The anxiety that has engulfed the country in the countdown to the elections that are 11 days away is unhealthy.
It’s evident that the country is slowing down due to uncertainty over election outcomes.
Businesses are holding back, tourism is slackening, while foreign missions and international organisations based in Nairobi are moving staff to other destinations.
Worse, some foreign embassies have sent out travel advisories to their nationals against visiting Kenya. These are bad indicators.
Unfortunately, this is the price we have to pay because of the way we play politics.
Electoral contests have been turned into a life-and-death matter; a cut-throat competition bereft of civility.
Although the main political contestants have pledged to conduct their campaigns peacefully and to accept the results, the reality is that tension is mounting.
For one, the government has delineated some counties and characterised them as hotspots.
There could be evidence for that, but such characterisations create more tension.
Two, foreign observers such as the European Union mission have warned that the country is sitting on a precipice and is likely to explode into violence unless the electoral process is handled properly.
We have developed a worrying reputation for election violence.
But this is based on experience. Out of the five elections held since the introduction of multiparty in 1992, three have been characterised by violence, the worst being in 2007.

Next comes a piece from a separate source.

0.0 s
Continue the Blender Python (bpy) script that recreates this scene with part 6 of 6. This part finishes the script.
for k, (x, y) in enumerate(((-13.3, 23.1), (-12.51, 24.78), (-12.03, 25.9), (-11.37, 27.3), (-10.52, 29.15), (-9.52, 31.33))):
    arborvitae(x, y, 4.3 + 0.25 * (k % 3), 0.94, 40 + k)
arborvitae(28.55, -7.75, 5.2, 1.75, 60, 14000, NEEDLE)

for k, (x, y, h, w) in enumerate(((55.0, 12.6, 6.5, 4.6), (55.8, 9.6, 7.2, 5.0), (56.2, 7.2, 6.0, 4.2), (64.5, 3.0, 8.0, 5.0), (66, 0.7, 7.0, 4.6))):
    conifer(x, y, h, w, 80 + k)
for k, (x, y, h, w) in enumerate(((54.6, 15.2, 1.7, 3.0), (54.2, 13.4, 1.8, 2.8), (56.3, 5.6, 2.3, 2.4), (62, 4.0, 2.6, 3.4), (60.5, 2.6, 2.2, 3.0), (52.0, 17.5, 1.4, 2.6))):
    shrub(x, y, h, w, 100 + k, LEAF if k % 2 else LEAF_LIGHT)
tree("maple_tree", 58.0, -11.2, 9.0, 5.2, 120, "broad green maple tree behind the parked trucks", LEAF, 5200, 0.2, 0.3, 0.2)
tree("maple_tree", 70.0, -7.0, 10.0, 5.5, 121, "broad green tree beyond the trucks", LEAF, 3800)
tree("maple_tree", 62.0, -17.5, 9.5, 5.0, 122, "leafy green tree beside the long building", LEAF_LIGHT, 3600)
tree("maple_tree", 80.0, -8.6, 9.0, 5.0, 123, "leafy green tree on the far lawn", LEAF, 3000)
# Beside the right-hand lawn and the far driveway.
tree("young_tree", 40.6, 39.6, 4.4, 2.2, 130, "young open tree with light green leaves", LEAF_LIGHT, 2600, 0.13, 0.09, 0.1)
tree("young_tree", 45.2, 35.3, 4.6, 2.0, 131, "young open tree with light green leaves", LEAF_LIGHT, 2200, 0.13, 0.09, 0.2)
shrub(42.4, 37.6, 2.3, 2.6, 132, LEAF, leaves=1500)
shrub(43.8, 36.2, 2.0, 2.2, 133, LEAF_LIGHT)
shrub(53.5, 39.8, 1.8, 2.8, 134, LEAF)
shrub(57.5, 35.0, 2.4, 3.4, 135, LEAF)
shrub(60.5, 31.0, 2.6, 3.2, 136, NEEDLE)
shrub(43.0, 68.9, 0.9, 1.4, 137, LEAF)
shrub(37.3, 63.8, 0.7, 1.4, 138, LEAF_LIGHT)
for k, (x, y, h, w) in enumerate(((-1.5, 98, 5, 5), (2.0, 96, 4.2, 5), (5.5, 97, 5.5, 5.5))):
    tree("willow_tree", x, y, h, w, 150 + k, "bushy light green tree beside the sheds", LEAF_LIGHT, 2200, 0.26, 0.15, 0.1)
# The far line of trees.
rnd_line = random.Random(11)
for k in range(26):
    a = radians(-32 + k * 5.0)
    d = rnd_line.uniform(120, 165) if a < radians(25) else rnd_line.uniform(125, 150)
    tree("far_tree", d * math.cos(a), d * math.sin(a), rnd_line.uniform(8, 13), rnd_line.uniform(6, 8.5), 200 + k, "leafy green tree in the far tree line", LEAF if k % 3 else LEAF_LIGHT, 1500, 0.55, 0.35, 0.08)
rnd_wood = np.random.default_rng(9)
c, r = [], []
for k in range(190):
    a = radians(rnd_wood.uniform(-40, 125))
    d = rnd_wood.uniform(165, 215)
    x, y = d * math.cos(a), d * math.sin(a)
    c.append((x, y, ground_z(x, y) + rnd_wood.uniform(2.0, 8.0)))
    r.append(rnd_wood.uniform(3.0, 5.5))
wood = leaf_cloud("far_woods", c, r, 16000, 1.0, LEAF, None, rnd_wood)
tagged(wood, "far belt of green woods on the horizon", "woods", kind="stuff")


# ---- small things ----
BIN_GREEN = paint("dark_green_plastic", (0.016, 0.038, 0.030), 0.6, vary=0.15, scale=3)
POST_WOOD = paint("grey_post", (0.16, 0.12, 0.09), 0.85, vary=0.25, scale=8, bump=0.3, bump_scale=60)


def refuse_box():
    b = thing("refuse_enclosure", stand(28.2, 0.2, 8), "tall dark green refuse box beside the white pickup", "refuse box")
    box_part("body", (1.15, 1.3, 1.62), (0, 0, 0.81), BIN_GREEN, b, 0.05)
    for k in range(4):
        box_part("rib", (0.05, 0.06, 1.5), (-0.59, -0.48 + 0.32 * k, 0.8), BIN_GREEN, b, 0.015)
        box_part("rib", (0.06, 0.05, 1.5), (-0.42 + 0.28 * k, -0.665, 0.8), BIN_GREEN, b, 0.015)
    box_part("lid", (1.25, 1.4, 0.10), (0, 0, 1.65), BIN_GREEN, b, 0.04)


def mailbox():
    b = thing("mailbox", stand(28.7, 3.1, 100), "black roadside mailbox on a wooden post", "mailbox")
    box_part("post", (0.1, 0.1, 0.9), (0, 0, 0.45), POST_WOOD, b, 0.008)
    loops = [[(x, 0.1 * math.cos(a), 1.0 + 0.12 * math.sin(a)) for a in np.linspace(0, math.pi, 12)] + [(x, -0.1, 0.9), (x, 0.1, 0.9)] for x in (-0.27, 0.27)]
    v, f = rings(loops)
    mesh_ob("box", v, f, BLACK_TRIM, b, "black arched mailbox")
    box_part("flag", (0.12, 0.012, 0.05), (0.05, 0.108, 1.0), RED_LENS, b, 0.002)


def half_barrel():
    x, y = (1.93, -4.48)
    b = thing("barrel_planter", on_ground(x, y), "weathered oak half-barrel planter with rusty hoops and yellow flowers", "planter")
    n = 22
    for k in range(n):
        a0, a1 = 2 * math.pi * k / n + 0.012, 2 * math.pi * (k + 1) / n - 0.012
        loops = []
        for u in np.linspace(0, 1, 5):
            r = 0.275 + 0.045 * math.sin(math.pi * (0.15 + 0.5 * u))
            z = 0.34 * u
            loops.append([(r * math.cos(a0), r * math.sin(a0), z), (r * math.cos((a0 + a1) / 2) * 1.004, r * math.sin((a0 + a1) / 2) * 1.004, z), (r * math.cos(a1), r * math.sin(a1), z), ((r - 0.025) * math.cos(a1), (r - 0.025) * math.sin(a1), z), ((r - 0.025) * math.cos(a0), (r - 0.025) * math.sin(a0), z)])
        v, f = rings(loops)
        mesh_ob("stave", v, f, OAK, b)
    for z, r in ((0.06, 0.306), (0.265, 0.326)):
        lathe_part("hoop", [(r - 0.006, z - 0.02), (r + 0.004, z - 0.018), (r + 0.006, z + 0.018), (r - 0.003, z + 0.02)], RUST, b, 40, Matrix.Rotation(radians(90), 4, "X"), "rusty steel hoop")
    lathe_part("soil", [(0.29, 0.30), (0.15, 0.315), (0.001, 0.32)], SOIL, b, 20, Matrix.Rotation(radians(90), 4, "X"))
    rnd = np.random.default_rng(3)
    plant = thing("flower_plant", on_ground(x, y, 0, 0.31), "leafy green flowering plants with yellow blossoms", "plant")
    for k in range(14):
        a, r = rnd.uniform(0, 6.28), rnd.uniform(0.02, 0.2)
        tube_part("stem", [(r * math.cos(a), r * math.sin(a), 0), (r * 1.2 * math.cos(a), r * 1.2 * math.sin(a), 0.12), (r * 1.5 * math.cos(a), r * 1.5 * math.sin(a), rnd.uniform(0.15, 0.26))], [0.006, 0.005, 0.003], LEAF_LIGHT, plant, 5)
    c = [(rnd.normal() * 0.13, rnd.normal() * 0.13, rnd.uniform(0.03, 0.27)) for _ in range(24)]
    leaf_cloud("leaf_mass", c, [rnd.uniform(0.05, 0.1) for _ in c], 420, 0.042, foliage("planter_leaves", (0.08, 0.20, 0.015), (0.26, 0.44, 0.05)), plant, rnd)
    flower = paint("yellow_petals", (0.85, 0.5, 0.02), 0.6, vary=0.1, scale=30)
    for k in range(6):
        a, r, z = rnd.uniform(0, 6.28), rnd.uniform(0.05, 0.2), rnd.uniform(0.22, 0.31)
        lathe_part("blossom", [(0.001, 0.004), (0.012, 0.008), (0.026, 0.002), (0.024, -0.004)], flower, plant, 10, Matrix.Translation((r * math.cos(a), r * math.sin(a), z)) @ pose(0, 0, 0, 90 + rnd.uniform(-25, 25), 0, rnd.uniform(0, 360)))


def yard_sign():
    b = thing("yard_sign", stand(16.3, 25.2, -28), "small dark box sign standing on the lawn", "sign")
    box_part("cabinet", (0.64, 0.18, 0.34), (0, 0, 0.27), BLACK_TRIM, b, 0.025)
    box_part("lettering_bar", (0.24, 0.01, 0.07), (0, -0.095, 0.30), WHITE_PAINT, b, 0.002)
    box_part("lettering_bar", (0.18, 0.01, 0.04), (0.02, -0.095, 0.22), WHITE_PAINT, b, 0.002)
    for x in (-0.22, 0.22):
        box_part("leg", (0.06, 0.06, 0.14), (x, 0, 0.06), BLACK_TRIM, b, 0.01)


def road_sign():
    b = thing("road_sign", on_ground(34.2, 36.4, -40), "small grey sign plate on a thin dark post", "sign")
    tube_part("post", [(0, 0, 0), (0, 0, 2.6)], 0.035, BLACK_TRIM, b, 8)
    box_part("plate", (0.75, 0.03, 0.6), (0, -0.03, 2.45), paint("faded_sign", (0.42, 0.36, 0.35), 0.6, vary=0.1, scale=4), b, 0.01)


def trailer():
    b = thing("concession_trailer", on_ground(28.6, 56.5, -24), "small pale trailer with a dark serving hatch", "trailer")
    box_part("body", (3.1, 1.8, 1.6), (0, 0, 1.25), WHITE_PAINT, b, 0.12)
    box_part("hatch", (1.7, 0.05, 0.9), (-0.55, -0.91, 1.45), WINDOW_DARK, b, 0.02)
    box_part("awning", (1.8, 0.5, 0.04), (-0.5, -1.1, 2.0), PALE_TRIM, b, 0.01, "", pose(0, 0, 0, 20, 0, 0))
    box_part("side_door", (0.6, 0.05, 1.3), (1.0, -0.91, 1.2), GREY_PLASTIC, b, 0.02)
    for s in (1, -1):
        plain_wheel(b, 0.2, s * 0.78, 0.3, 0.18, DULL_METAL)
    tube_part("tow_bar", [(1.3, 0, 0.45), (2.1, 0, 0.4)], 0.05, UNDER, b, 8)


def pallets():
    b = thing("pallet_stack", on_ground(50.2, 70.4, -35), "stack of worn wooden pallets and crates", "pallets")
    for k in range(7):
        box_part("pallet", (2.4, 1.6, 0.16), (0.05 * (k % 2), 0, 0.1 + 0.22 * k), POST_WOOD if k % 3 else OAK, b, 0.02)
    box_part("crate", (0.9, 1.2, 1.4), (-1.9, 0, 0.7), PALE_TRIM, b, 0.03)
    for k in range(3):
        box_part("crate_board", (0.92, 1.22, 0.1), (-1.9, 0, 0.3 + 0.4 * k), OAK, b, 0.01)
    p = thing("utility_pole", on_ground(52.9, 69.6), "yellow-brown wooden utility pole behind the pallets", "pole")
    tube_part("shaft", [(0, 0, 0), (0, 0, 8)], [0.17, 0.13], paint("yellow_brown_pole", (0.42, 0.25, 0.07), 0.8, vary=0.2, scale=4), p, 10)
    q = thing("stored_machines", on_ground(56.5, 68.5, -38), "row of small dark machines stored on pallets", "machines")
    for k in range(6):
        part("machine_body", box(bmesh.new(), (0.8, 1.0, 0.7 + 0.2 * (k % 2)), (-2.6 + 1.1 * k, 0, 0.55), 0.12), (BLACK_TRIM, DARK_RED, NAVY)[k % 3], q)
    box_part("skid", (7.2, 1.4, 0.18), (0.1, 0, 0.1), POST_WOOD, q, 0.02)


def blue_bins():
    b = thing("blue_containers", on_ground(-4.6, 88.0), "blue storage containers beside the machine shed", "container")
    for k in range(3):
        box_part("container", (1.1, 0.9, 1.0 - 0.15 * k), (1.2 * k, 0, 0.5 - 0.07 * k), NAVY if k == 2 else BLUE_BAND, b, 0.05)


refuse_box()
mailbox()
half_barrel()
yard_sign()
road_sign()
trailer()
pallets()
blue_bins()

Yet elections need not be such life-threatening events. Elections come and go, but the country and the people remain.
The tragedy is that a country that has a cycle of violence tied to elections ceases to be competitive.
All social and economic plans are aligned to electoral cycles and that compromises stable and predictable growth.
We have a few days to the elections and the main presidential candidates — Jubilee’s Uhuru Kenyatta and Nasa’s Raila Odinga — must help cool down temperatures.
They must advocate peace and convince their followers to avoid violence. The country should not be held hostage every five years because of election violence.